BACKGROUND
I have followed the explanations from these two videos for backpropogation in a CNN.
https://www.youtube.com/watch?v=Pn7RK7tofPg&t=703
https://www.youtube.com/watch?v=Lakz2MoHy6o&t=1455s
As I understand, the gradient for a single kernel will be the input to the current layer convolved with the delta backpropogated from the error of the next layer.
delta_channel = conv(Xm, ERRORn)
Knm' = Knm - learningRate * delta_channnel
Where
n is filter index
m is channel/depth index of filter
K is kernel
Xm is the input to the filter at corresponding depth
ERROR is error backpropgated from output of filter
ISSUE
However this is confusing for me because the shapes will not align.
Say the variable are of the following shapes
K is 3x3x32
X is 128x128x3
ERROR is 128x128x32 (one for each of the outputs of the filters in K zero padded)
Now that means according to the backpropgation equation that delta_channel will be 128x128
It is not possible to subtract the delta from the 3x3 kernel as they are different shapes.
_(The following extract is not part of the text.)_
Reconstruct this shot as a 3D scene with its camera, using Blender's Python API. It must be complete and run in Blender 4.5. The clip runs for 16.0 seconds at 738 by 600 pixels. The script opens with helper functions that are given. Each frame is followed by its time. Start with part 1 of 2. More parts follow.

Where is my misunderstanding?
EDIT: The real reason is one must use a "full" and "valid" convolution during backpropogation. I mistakenly believed "full" was the same as "same".
There are three types of backpropogation important to remember in this scenario.
I: input
K: kernel
Now the important part is that a full convolution be used in the backpropogation for input, and valid be used for the kernels, as it lines up the error with the parts of the input/filters that contributed to it.
During the forward pass, either same or valid convolutions can be used.
Let's look at example dimensions to see why, for brevity we only look at one side of a square filter:
For these examples we assume valid convolution is used during the forward pass.
This means output error is shape (I-K+1).
Valid Convolution For Kernels: corr(input, error, valid)
Full Convolution For Input Gradient: sum(conv(error, kernel))
Awesome! All the dimensions of the gradients line up to be applied during backpropogation.
Bonus: For those looking how to do this with "same" convolution on the forward pass. Make sure you pad the error from the fully connected layer on your backward pass by kernel-1, so dimensions line up for kernel updates. Subsequent layers will automatically handle this since they use full convolution with the rotated kernels (Ik Ik, I should have used correlation and convolution correctly...).